## GIVEN REQUEST
Output every line exactly as written. Leave out pictures.

###

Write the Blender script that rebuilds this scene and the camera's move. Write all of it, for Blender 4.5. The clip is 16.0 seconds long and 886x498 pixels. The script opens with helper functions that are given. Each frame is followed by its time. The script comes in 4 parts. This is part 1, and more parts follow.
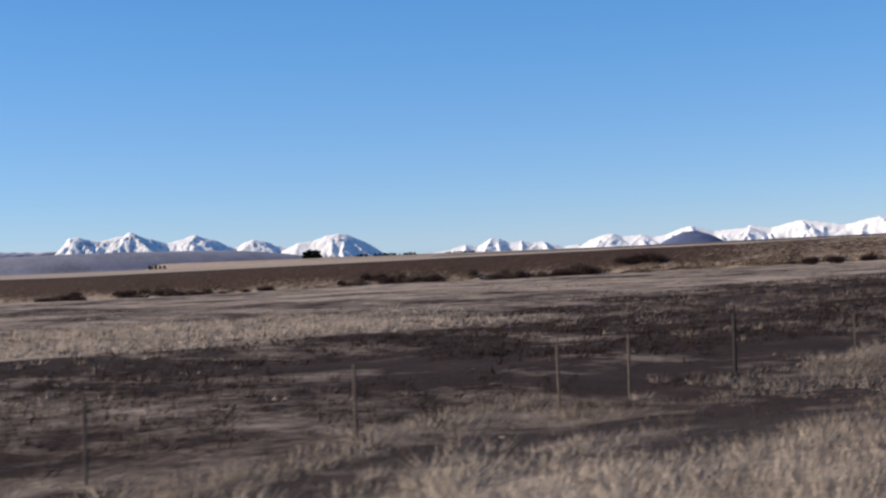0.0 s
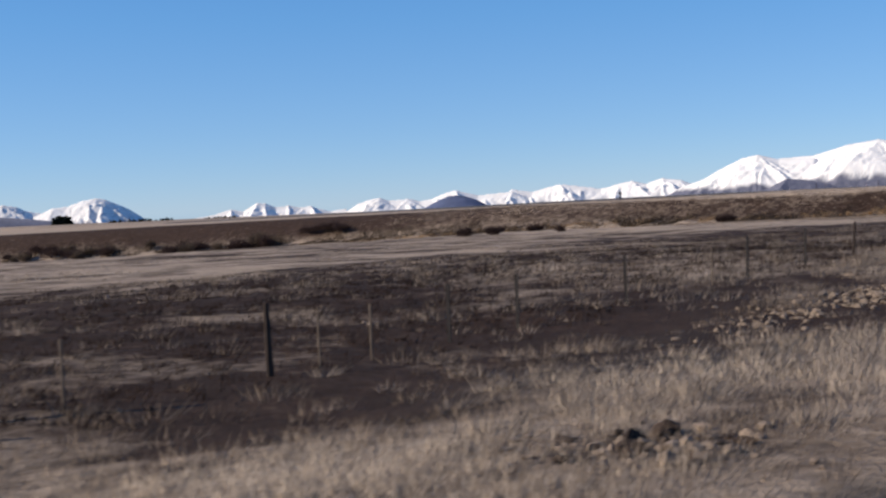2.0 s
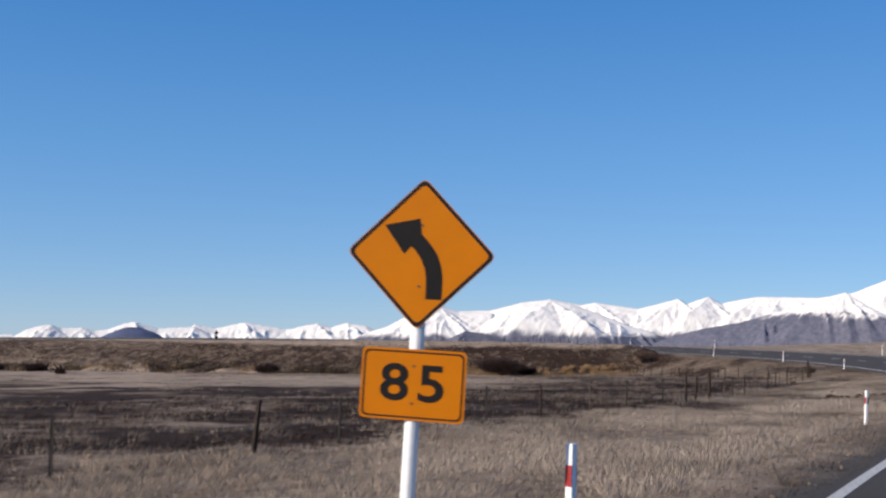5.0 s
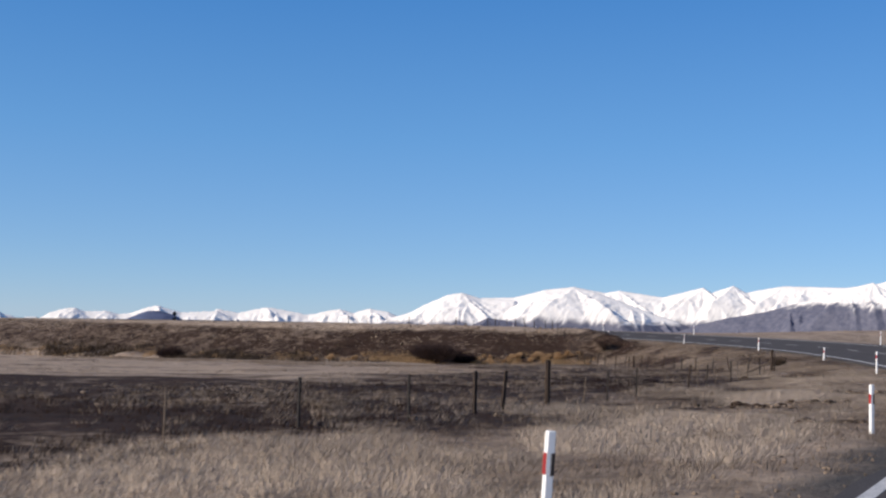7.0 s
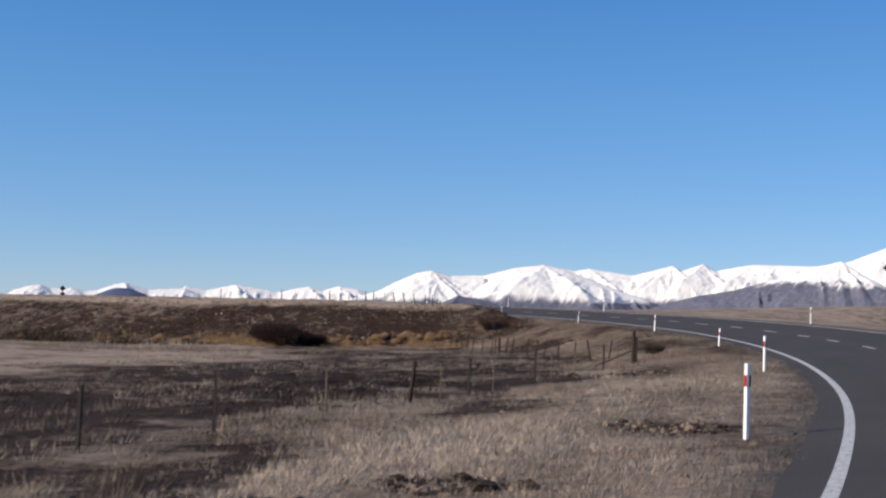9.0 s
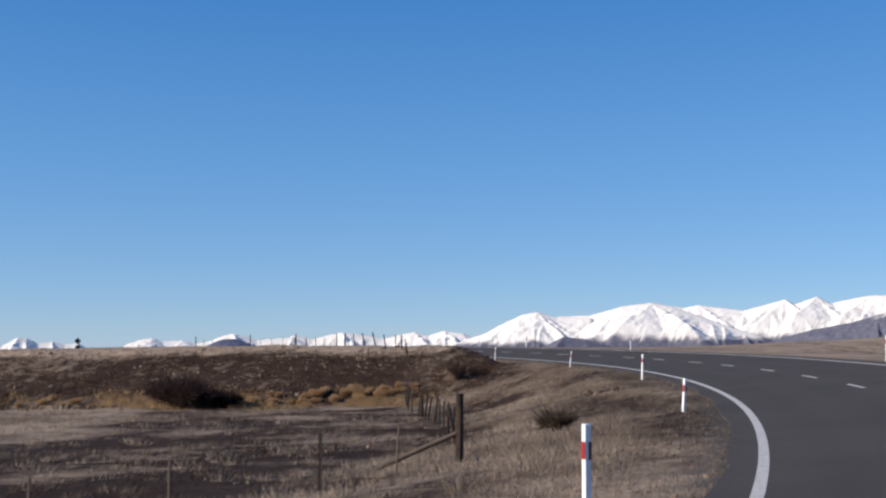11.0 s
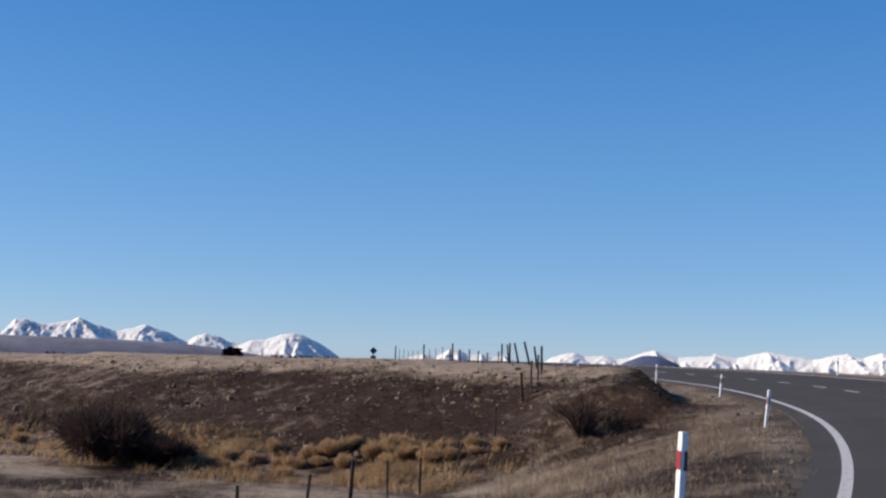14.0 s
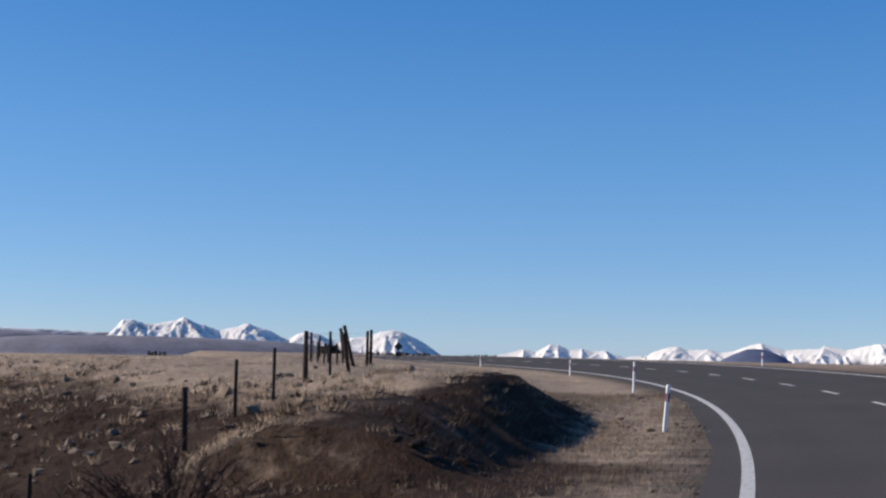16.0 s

###

## TASK ANSWER
Write the Blender script that rebuilds this scene and the camera's move. Write all of it, for Blender 4.5. The clip is 16.0 seconds long and 886x498 pixels. The script opens with helper functions that are given. Each frame is followed by its time. The script comes in 4 parts. This is part 1, and more parts follow.
0.0 s
2.0 s
5.0 s
7.0 s
9.0 s
11.0 s
14.0 s
16.0 s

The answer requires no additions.